- Task to carry out: What you return should match every record exactly, with the images removed.

-------

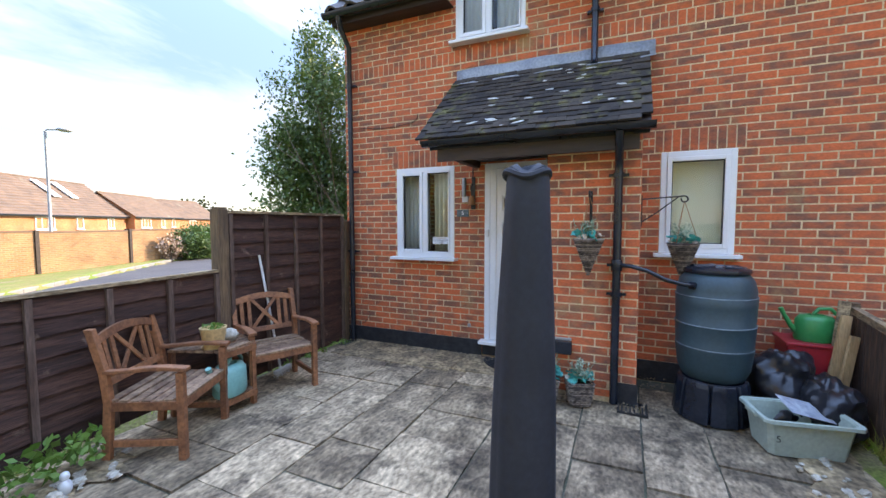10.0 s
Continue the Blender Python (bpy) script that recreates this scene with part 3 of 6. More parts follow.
def window(name, label, opening, mullions, x=FACE + 0.03, sill=True, fw=0.055):
    """A white plastic window: outer frame, sashes, panes, sill."""
    y0, y1, z0, z1 = opening
    if sill:
        z0 += 0.03
    root = tagged(thing(name, label, "window"), kind="structure")
    fr = Shape()
    fr.box((x, y0 + fw / 2, (z0 + z1) / 2), (0.07, fw, z1 - z0)).box((x, y1 - fw / 2, (z0 + z1) / 2), (0.07, fw, z1 - z0))
    fr.box((x, (y0 + y1) / 2, z0 + fw / 2), (0.07, y1 - y0 - 2 * fw, fw)).box((x, (y0 + y1) / 2, z1 - fw / 2), (0.07, y1 - y0 - 2 * fw, fw))
    for mu in mullions:
        fr.box((x, mu, (z0 + z1) / 2), (0.07, fw, z1 - z0 - 2 * fw))
    part("window_frame", fr, UPVC, root, bevel=0.006)
    edges = [y0 + fw] + [v for mu in sorted(mullions) for v in (mu - fw / 2, mu + fw / 2)] + [y1 - fw]
    for i in range(0, len(edges), 2):
        a, b, c, d = edges[i], edges[i + 1], z0 + fw, z1 - fw
        s = 0.042 if (i == len(edges) - 2 or len(edges) == 2) else 0.018
        sa = Shape()
        sa.box((x - 0.022, a + s / 2, (c + d) / 2), (0.055, s, d - c)).box((x - 0.022, b - s / 2, (c + d) / 2), (0.055, s, d - c))
        sa.box((x - 0.022, (a + b) / 2, c + s / 2), (0.055, b - a - 2 * s, s)).box((x - 0.022, (a + b) / 2, d - s / 2), (0.055, b - a - 2 * s, s))
        sash = part("sash", sa, UPVC, root, bevel=0.005)
        part("gasket", Shape().box((x - 0.012, a + s + 0.004, (c + d) / 2), (0.03, 0.008, d - c - 2 * s)).box((x - 0.012, b - s - 0.004, (c + d) / 2), (0.03, 0.008, d - c - 2 * s)).box((x - 0.012, (a + b) / 2, c + s + 0.004), (0.03, b - a - 2 * s - 0.016, 0.008)).box((x - 0.012, (a + b) / 2, d - s - 0.004), (0.03, b - a - 2 * s - 0.016, 0.008)), BLACK_PLASTIC, sash)
        pane = part("pane", Shape().box((x - 0.005, (a + b) / 2, (c + d) / 2), (0.006, b - a - 2 * s - 0.018, d - c - 2 * s - 0.018)), GLASS, sash)
        pane.visible_shadow = False
    if sill:
        part("window_sill", Shape().box((x - 0.05, (y0 + y1) / 2, z0 - 0.018), (0.19, y1 - y0 + 0.10, 0.036)), UPVC, root, bevel=0.006)
    return root


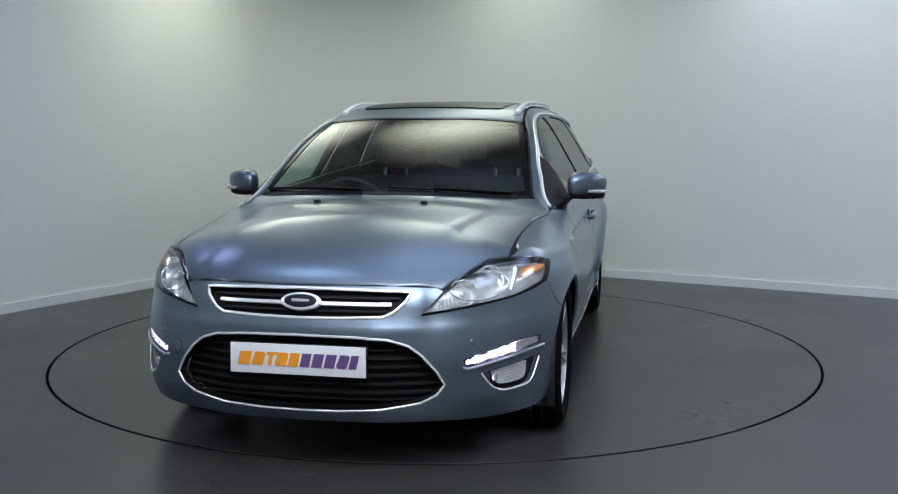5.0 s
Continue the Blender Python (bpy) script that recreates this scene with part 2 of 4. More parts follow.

-------

- The solution:
10.0 s
Continue the Blender Python (bpy) script that recreates this scene with part 3 of 6. More parts follow.
def window(name, label, opening, mullions, x=FACE + 0.03, sill=True, fw=0.055):
    """A white plastic window: outer frame, sashes, panes, sill."""
    y0, y1, z0, z1 = opening
    if sill:
        z0 += 0.03
    root = tagged(thing(name, label, "window"), kind="structure")
    fr = Shape()
    fr.box((x, y0 + fw / 2, (z0 + z1) / 2), (0.07, fw, z1 - z0)).box((x, y1 - fw / 2, (z0 + z1) / 2), (0.07, fw, z1 - z0))
    fr.box((x, (y0 + y1) / 2, z0 + fw / 2), (0.07, y1 - y0 - 2 * fw, fw)).box((x, (y0 + y1) / 2, z1 - fw / 2), (0.07, y1 - y0 - 2 * fw, fw))
    for mu in mullions:
        fr.box((x, mu, (z0 + z1) / 2), (0.07, fw, z1 - z0 - 2 * fw))
    part("window_frame", fr, UPVC, root, bevel=0.006)
    edges = [y0 + fw] + [v for mu in sorted(mullions) for v in (mu - fw / 2, mu + fw / 2)] + [y1 - fw]
    for i in range(0, len(edges), 2):
        a, b, c, d = edges[i], edges[i + 1], z0 + fw, z1 - fw
        s = 0.042 if (i == len(edges) - 2 or len(edges) == 2) else 0.018
        sa = Shape()
        sa.box((x - 0.022, a + s / 2, (c + d) / 2), (0.055, s, d - c)).box((x - 0.022, b - s / 2, (c + d) / 2), (0.055, s, d - c))
        sa.box((x - 0.022, (a + b) / 2, c + s / 2), (0.055, b - a - 2 * s, s)).box((x - 0.022, (a + b) / 2, d - s / 2), (0.055, b - a - 2 * s, s))
        sash = part("sash", sa, UPVC, root, bevel=0.005)
        part("gasket", Shape().box((x - 0.012, a + s + 0.004, (c + d) / 2), (0.03, 0.008, d - c - 2 * s)).box((x - 0.012, b - s - 0.004, (c + d) / 2), (0.03, 0.008, d - c - 2 * s)).box((x - 0.012, (a + b) / 2, c + s + 0.004), (0.03, b - a - 2 * s - 0.016, 0.008)).box((x - 0.012, (a + b) / 2, d - s - 0.004), (0.03, b - a - 2 * s - 0.016, 0.008)), BLACK_PLASTIC, sash)
        pane = part("pane", Shape().box((x - 0.005, (a + b) / 2, (c + d) / 2), (0.006, b - a - 2 * s - 0.018, d - c - 2 * s - 0.018)), GLASS, sash)
        pane.visible_shadow = False
    if sill:
        part("window_sill", Shape().box((x - 0.05, (y0 + y1) / 2, z0 - 0.018), (0.19, y1 - y0 + 0.10, 0.036)), UPVC, root, bevel=0.006)
    return root


5.0 s
Continue the Blender Python (bpy) script that recreates this scene with part 2 of 4. More parts follow.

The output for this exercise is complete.